Request:
The material below should be written out in full and exactly; pictures stay out of the copy.

+===+

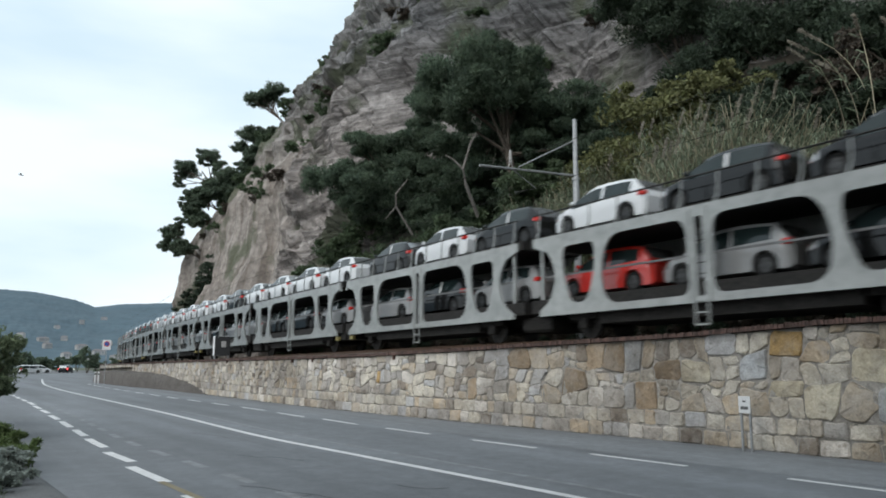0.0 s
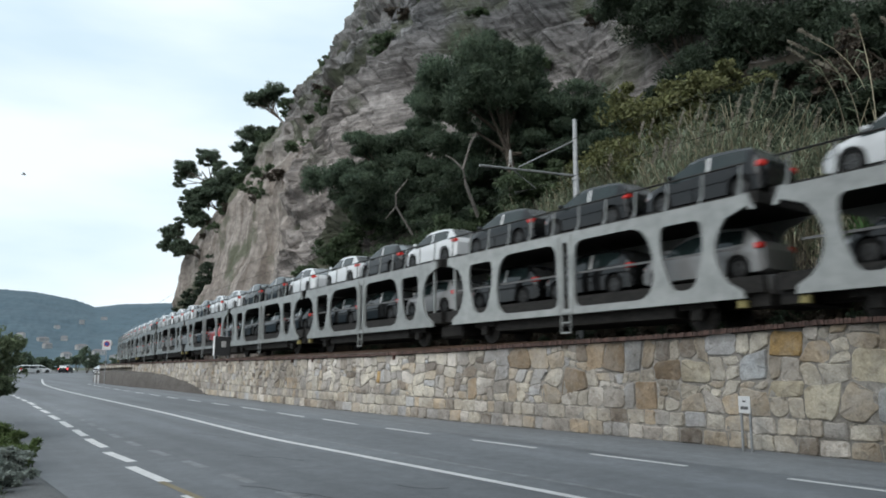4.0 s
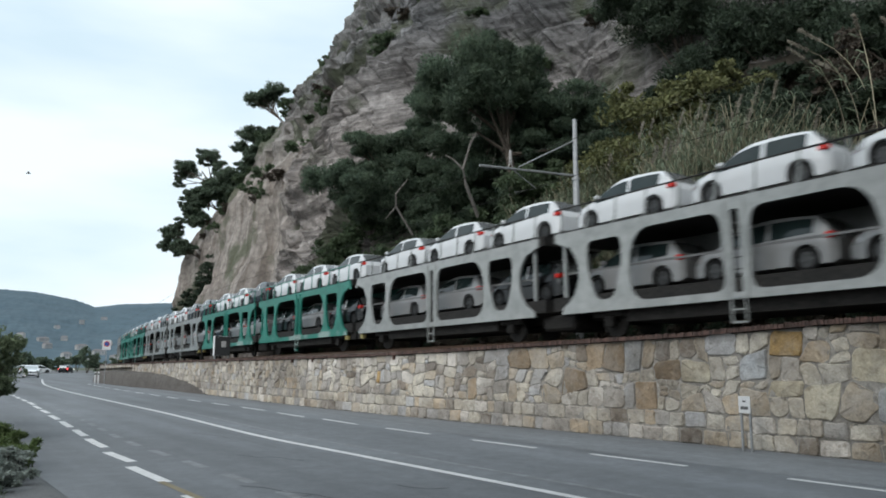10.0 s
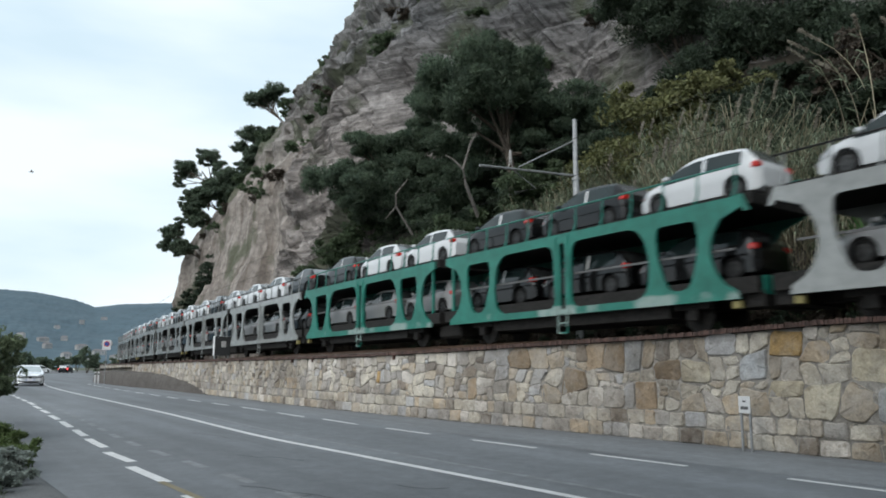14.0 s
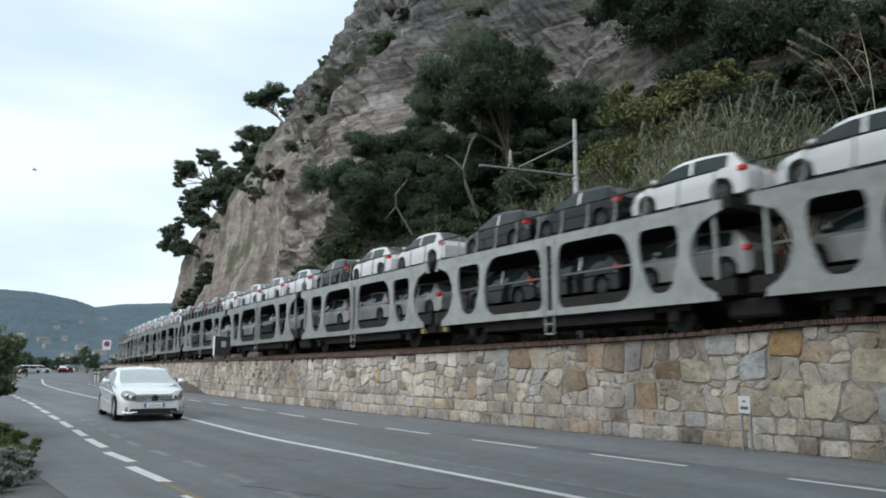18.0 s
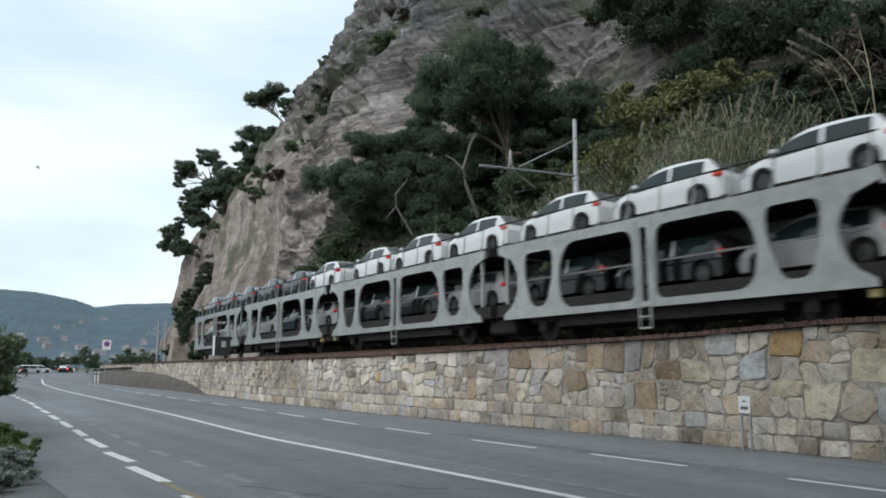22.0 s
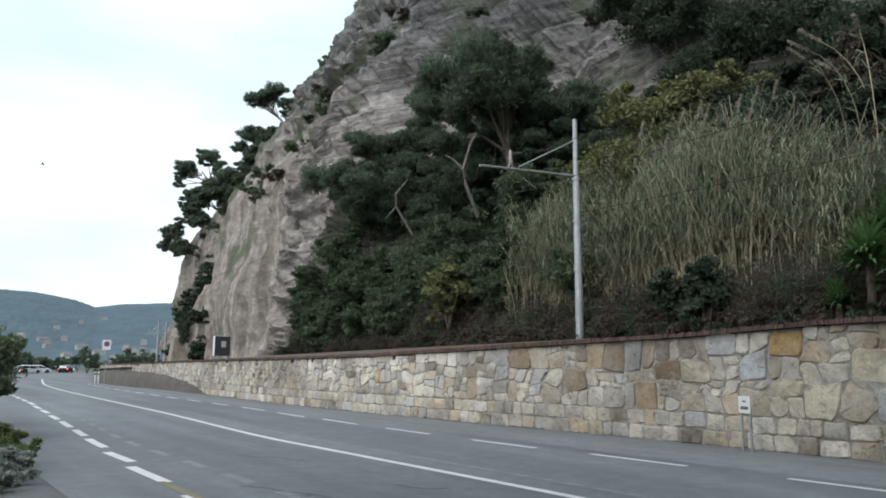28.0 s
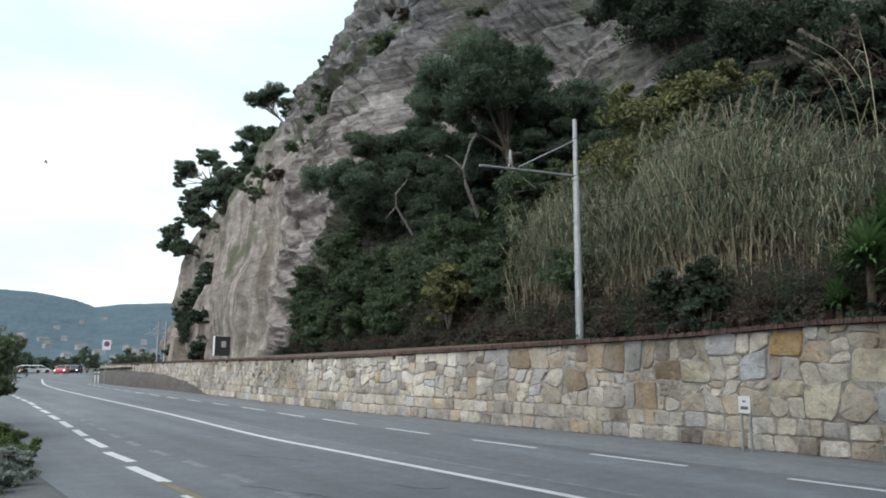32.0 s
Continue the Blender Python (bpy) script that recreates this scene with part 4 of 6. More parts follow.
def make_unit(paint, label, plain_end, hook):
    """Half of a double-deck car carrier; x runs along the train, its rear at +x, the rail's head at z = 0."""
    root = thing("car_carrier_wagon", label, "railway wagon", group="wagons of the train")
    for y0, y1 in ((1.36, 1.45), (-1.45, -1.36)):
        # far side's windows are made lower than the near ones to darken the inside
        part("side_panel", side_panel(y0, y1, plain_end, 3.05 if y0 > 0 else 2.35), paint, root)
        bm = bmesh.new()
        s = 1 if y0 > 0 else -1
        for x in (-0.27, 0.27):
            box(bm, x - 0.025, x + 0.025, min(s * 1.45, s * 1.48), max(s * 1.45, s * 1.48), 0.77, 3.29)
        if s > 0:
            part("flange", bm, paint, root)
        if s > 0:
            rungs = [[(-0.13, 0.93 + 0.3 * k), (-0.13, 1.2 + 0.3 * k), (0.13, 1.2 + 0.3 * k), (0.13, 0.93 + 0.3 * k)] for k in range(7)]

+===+

Answer to this task:
0.0 s
4.0 s
10.0 s
14.0 s
18.0 s
22.0 s
28.0 s
32.0 s
Continue the Blender Python (bpy) script that recreates this scene with part 4 of 6. More parts follow.
def make_unit(paint, label, plain_end, hook):
    """Half of a double-deck car carrier; x runs along the train, its rear at +x, the rail's head at z = 0."""
    root = thing("car_carrier_wagon", label, "railway wagon", group="wagons of the train")
    for y0, y1 in ((1.36, 1.45), (-1.45, -1.36)):
        # far side's windows are made lower than the near ones to darken the inside
        part("side_panel", side_panel(y0, y1, plain_end, 3.05 if y0 > 0 else 2.35), paint, root)
        bm = bmesh.new()
        s = 1 if y0 > 0 else -1
        for x in (-0.27, 0.27):
            box(bm, x - 0.025, x + 0.025, min(s * 1.45, s * 1.48), max(s * 1.45, s * 1.48), 0.77, 3.29)
        if s > 0:
            part("flange", bm, paint, root)
        if s > 0:
            rungs = [[(-0.13, 0.93 + 0.3 * k), (-0.13, 1.2 + 0.3 * k), (0.13, 1.2 + 0.3 * k), (0.13, 0.93 + 0.3 * k)] for k in range(7)]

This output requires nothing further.